───── Provided material ─────

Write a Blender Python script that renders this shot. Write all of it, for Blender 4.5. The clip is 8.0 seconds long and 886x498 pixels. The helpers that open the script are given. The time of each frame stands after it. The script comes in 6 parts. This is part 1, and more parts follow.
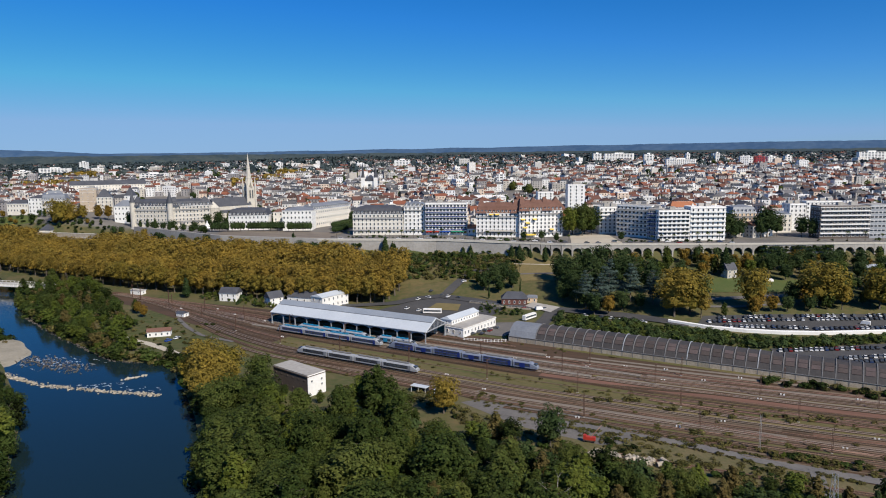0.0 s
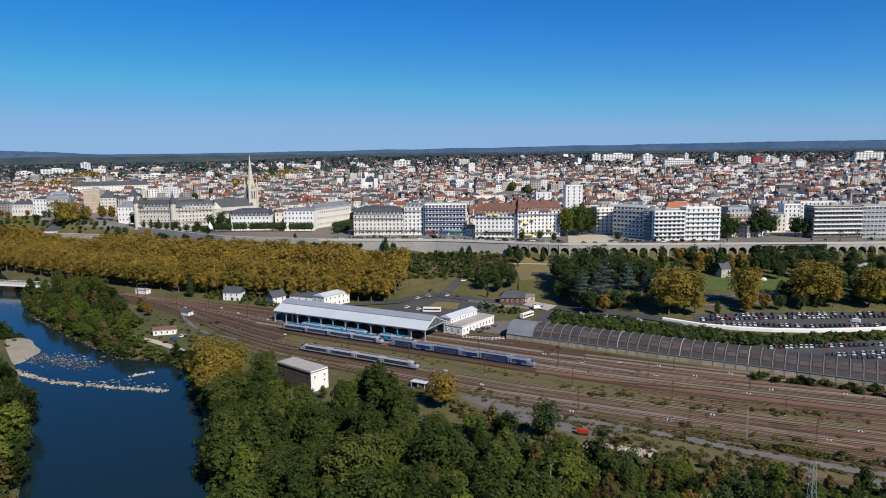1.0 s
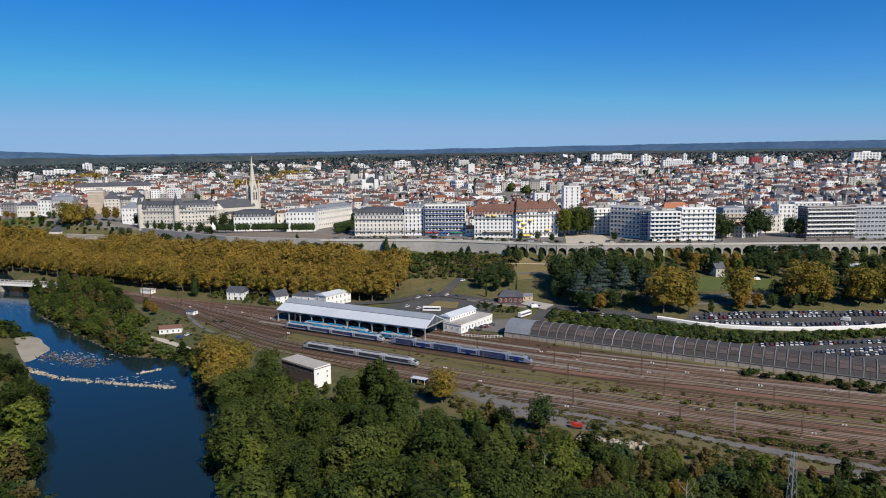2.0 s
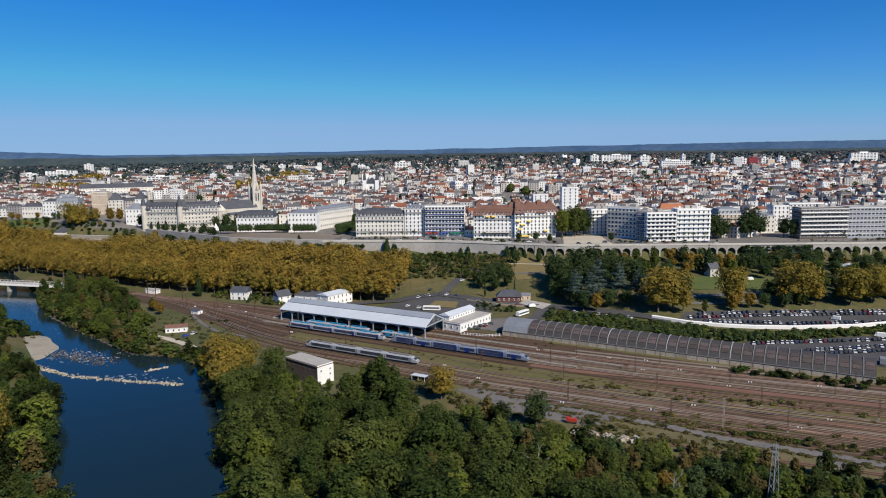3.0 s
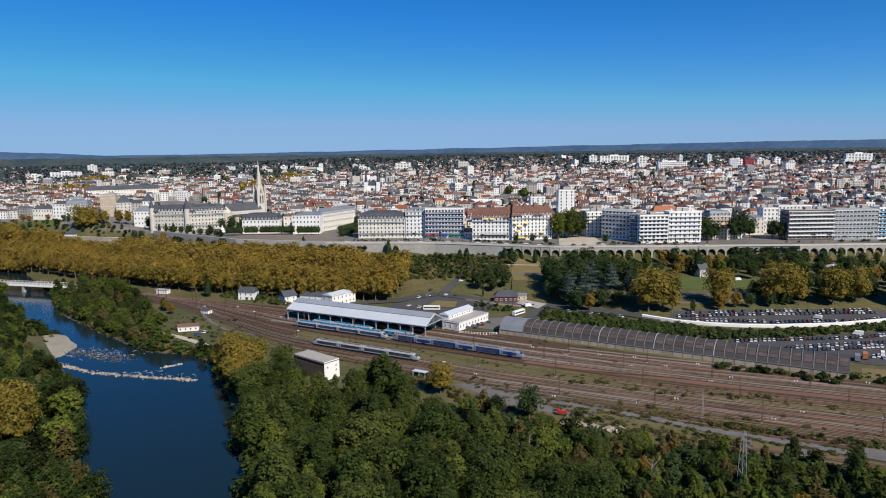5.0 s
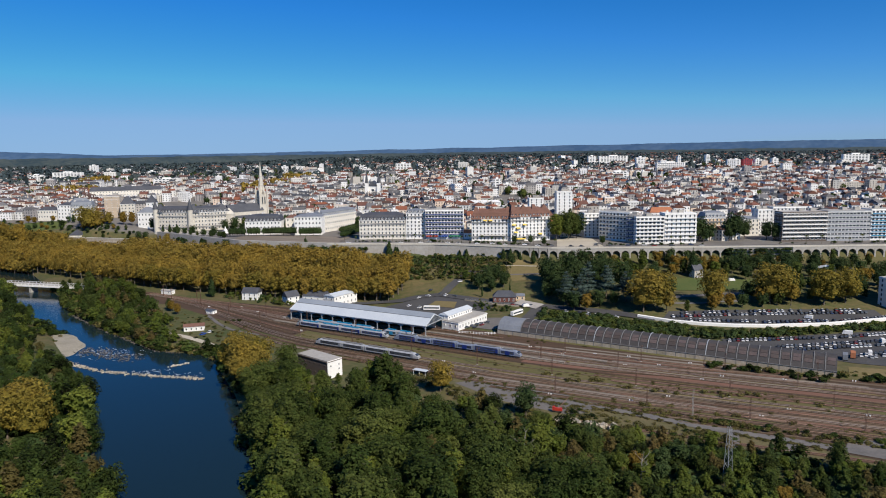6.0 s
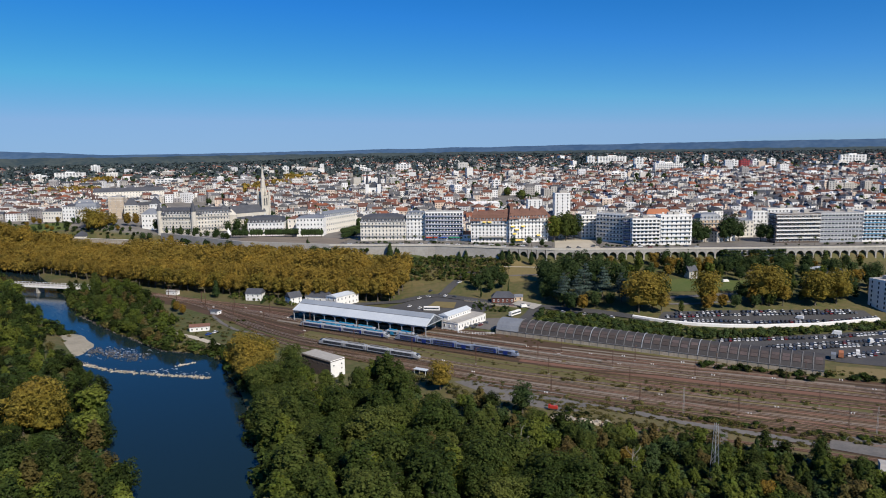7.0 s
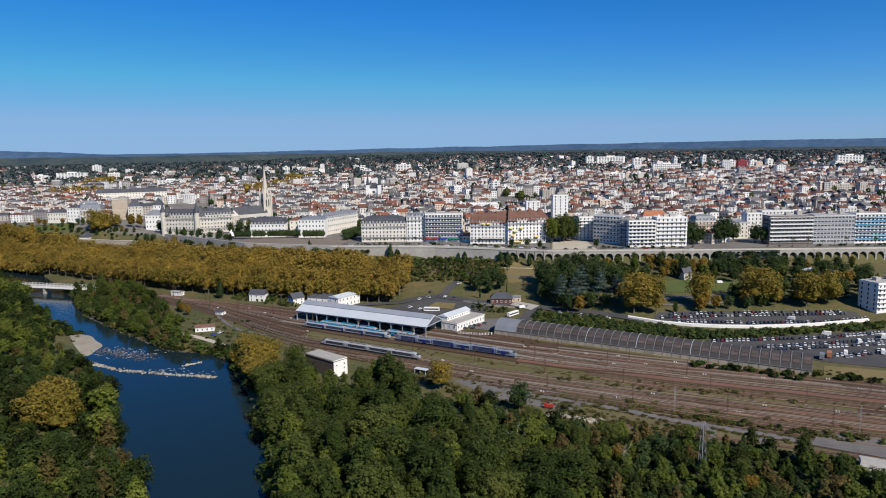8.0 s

─────

* **Exercise details**
Repeat the material verbatim. Do not carry over any picture.

* **Finished task**
Write a Blender Python script that renders this shot. Write all of it, for Blender 4.5. The clip is 8.0 seconds long and 886x498 pixels. The helpers that open the script are given. The time of each frame stands after it. The script comes in 6 parts. This is part 1, and more parts follow.
0.0 s
1.0 s
2.0 s
3.0 s
5.0 s
6.0 s
7.0 s
8.0 s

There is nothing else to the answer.